Given task: What is the number of lines that include the word "collection"? Provide only that figure.

Collected data:
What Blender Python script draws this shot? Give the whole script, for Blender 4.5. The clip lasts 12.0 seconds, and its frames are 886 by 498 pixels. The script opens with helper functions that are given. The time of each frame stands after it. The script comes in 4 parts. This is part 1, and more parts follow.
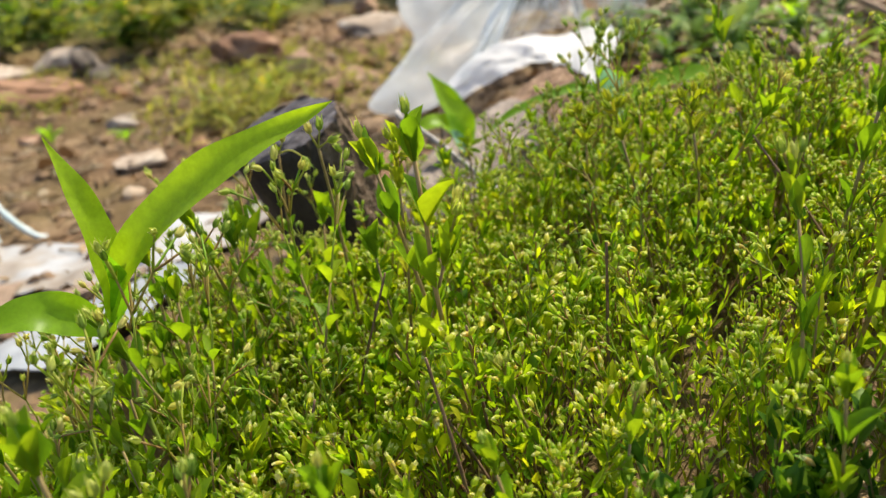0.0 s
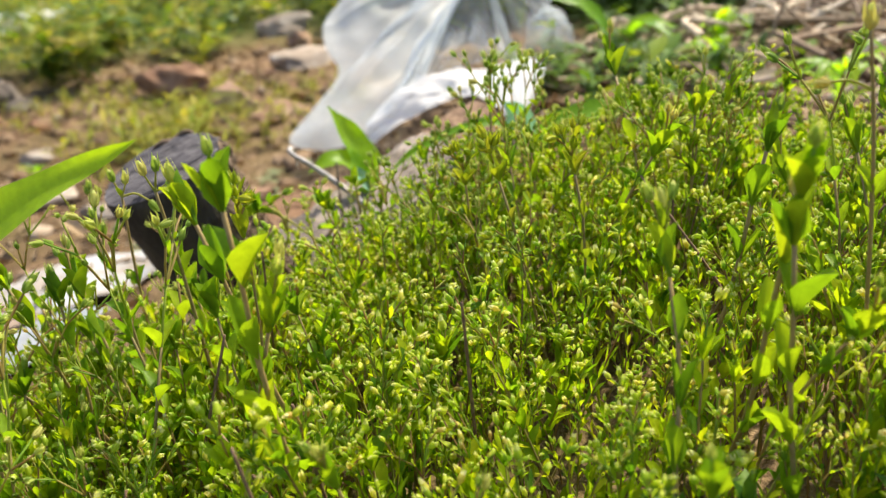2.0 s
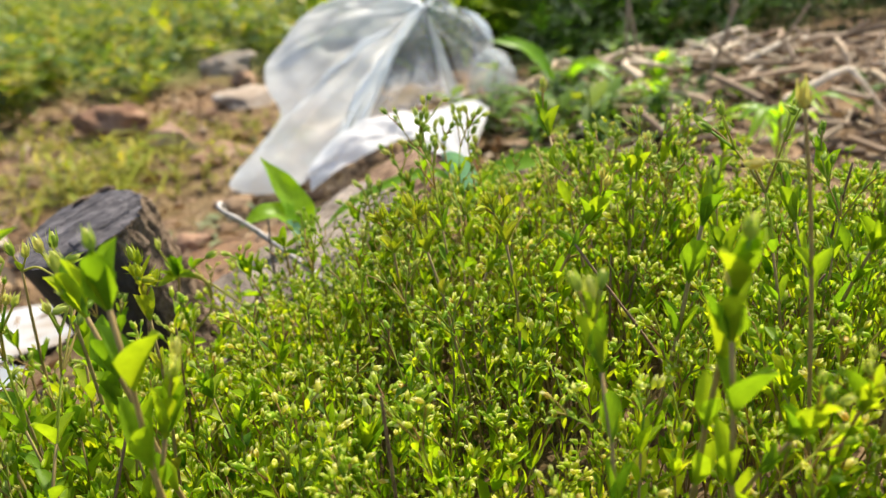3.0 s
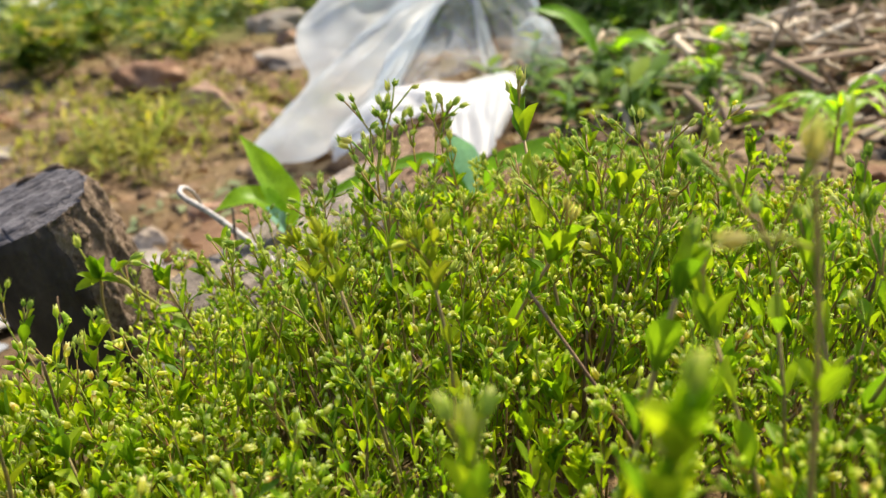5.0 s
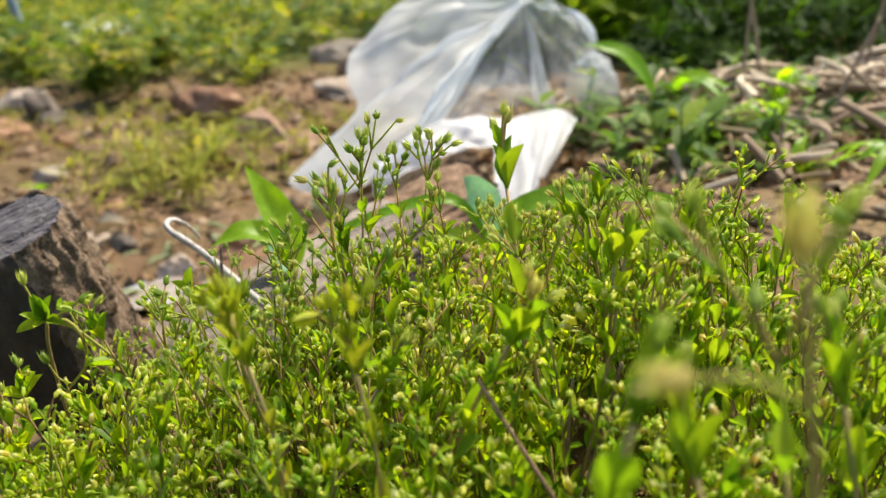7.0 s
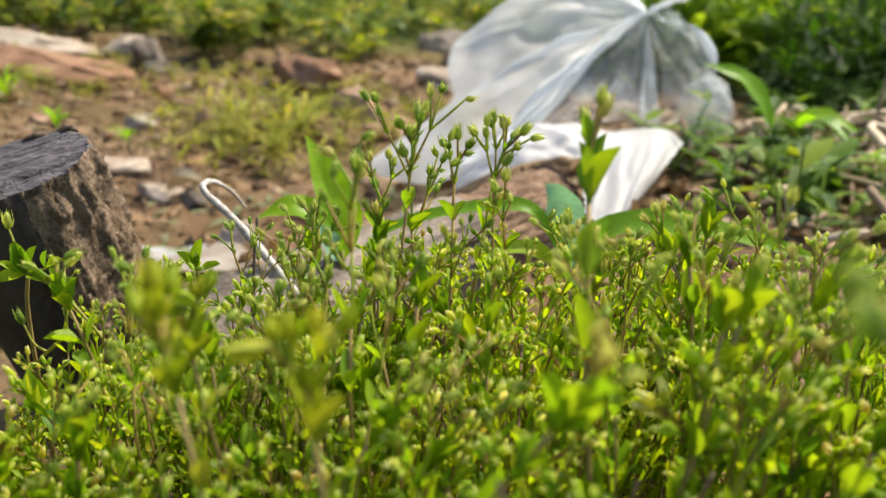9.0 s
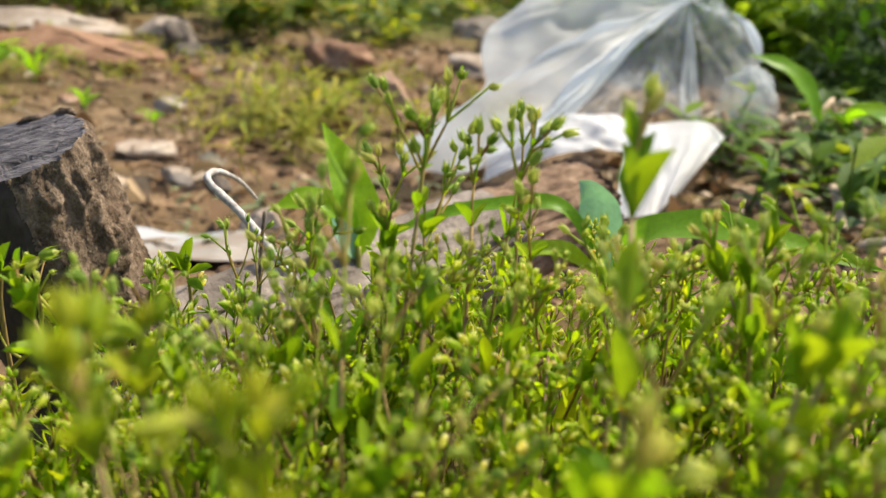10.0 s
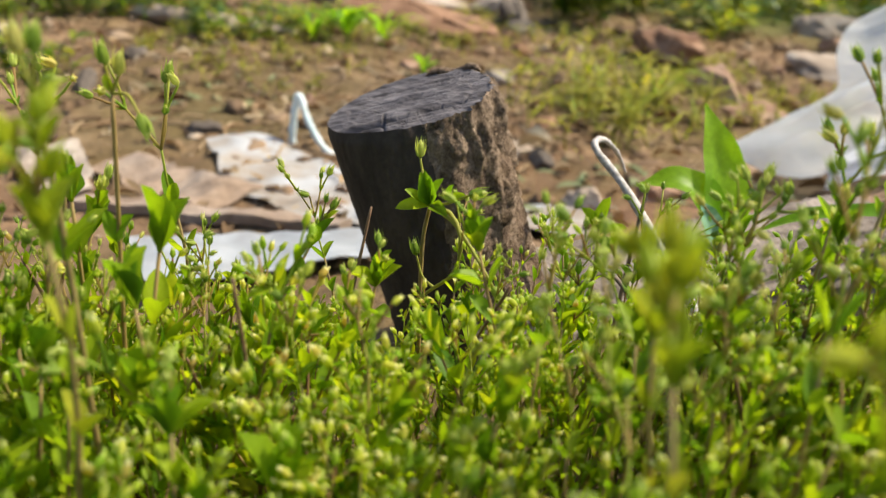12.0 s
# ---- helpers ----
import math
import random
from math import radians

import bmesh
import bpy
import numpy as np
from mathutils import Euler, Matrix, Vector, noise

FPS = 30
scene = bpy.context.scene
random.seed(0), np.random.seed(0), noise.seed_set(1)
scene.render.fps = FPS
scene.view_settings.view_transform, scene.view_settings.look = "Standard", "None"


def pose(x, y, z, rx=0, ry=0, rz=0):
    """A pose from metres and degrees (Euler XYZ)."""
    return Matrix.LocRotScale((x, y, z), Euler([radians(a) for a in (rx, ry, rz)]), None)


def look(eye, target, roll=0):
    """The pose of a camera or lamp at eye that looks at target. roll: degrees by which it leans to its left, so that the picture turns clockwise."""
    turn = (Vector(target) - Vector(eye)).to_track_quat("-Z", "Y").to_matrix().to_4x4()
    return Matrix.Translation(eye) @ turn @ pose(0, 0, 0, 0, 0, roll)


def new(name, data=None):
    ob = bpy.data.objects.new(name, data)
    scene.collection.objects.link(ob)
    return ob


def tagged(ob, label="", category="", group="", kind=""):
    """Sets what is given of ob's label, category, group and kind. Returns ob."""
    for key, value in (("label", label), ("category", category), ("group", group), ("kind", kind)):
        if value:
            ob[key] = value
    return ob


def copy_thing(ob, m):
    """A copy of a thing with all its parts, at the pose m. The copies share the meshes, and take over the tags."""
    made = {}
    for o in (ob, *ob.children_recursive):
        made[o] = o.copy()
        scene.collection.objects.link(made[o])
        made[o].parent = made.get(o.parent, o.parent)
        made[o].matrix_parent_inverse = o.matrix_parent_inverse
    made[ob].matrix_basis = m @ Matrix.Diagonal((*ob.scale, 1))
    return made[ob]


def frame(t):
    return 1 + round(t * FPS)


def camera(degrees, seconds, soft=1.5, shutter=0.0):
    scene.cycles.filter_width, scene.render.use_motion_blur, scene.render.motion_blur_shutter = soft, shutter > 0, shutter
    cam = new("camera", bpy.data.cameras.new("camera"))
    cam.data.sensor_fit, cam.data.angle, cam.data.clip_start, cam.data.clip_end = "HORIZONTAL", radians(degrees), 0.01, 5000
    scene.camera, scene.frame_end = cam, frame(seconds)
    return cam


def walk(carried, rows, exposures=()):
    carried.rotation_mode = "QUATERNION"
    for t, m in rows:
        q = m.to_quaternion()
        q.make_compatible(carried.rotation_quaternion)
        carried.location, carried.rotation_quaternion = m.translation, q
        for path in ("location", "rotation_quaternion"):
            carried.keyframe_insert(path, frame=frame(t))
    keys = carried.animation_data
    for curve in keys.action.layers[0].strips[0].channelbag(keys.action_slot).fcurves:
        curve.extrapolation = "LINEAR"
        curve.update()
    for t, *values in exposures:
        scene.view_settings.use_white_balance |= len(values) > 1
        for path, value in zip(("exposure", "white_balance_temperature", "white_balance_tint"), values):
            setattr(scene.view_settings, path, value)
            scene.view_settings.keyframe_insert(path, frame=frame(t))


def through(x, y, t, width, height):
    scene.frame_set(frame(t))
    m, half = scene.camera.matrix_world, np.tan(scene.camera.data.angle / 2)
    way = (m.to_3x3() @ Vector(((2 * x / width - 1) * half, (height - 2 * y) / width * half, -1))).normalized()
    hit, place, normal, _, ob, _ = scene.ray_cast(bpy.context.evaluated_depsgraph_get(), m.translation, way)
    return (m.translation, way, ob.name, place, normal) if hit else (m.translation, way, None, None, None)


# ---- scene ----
cam = camera(54.7, 12.0, 1.3)
PATH = [
    (0, (0.171, -0.008, 0.522), (0.32, 1.805, -0.308), -7.1),
    (0.5, (0.18, -0.002, 0.516), (0.327, 1.829, -0.276), -7.7),
    (1, (0.192, 0.01, 0.509), (0.394, 1.833, -0.288), -7.3),
    (1.5, (0.196, 0.019, 0.501), (0.475, 1.829, -0.304), -5.7),
    (2, (0.217, 0.033, 0.507), (0.498, 1.856, -0.267), -6.0),
    (2.5, (0.23, 0.047, 0.517), (0.599, 1.853, -0.259), -5.3),
    (3, (0.234, 0.057, 0.514), (0.639, 1.882, -0.197), -5.4),
    (5, (0.3, 0.131, 0.506), (0.572, 1.953, -0.273), -4.1),
    (5.5, (0.313, 0.142, 0.498), (0.556, 1.97, -0.277), -4.5),
    (6, (0.327, 0.151, 0.493), (0.533, 1.987, -0.273), -4.4),
    (6.5, (0.336, 0.167, 0.494), (0.507, 2.025, -0.225), -4.5),
    (8.5, (0.361, 0.236, 0.474), (0.354, 2.116, -0.209), 3.6),
    (9, (0.358, 0.257, 0.469), (0.307, 2.13, -0.23), 4.1),
    (9.5, (0.361, 0.277, 0.462), (0.274, 2.143, -0.254), 4.5),
    (10, (0.361, 0.297, 0.462), (0.241, 2.154, -0.269), 4.7),
    (10.5, (0.363, 0.31, 0.461), (0.208, 2.165, -0.272), 4.6),
    (11, (0.349, 0.317, 0.46), (0.089, 2.158, -0.275), 5.6),
    (11.5, (0.329, 0.303, 0.451), (-0.203, 2.065, -0.333), 6.1),
    (12, (0.315, 0.282, 0.45), (-0.415, 1.957, -0.364), 5.8),
]
walk(cam, [(t, look(e, g, r)) for t, e, g, r in PATH], [(0, 0.62), (1, 0.72), (2, 0.82), (3, 0.82), (5, 0.78), (6.5, 0.74), (8.5, 0.64), (10.5, 0.60), (12, 0.56)])
cam.data.dof.use_dof = True
cam.data.dof.focus_distance = 0.36
cam.data.dof.aperture_fstop = 10.5

# ---- light ----
SUN_AZ, SUN_EL = math.atan2(0.78, 0.62), radians(57)
world = bpy.data.worlds.new("daylight")
scene.world = world
world.use_nodes = True
wn = world.node_tree
sky = wn.nodes.new("ShaderNodeTexSky")
sky.sky_type, sky.sun_disc = "NISHITA", False
sky.sun_elevation, sky.sun_rotation = SUN_EL, SUN_AZ
sky.dust_density = 2.0
wn.links.new(sky.outputs[0], wn.nodes["Background"].inputs[0])
wn.nodes["Background"].inputs[1].default_value = 0.15
sun = new("sun", bpy.data.lights.new("sun", "SUN"))
sun.data.energy, sun.data.angle, sun.data.color = 5.0, radians(1.5), (1.0, 0.91, 0.74)
sun_way = Vector((math.sin(SUN_AZ) * math.cos(SUN_EL), math.cos(SUN_AZ) * math.cos(SUN_EL), math.sin(SUN_EL)))
sun.matrix_world = look(sun_way * 8, (0, 0, 0))

# ---- materials ----


def material(name, build):
    m = bpy.data.materials.new(name)
    m.use_nodes = True
    nt = m.node_tree
    nt.nodes.clear()
    out = nt.nodes.new("ShaderNodeOutputMaterial")
    nt.links.new(build(nt), out.inputs[0])
    return m


def node(nt, kind, **values):
    n = nt.nodes.new(kind)
    for key, value in values.items():
        n.inputs[key].default_value = value
    return n


def coords(nt, scale=(1, 1, 1)):
    tc = nt.nodes.new("ShaderNodeTexCoord")
    mp = nt.nodes.new("ShaderNodeMapping")
    mp.inputs["Scale"].default_value = scale
    nt.links.new(tc.outputs["Object"], mp.inputs[0])
    return mp.outputs[0]


def world_coords(nt, scale=(1, 1, 1)):
    geo = nt.nodes.new("ShaderNodeNewGeometry")
    mp = nt.nodes.new("ShaderNodeMapping")
    mp.inputs["Scale"].default_value = scale
    nt.links.new(geo.outputs["Position"], mp.inputs[0])
    return mp.outputs[0]


def noise_tex(nt, vec, scale, detail=5.0, rough=0.6):
    n = node(nt, "ShaderNodeTexNoise", Scale=scale, Detail=detail, Roughness=rough)
    nt.links.new(vec, n.inputs["Vector"])
    return n.outputs["Fac"]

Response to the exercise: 2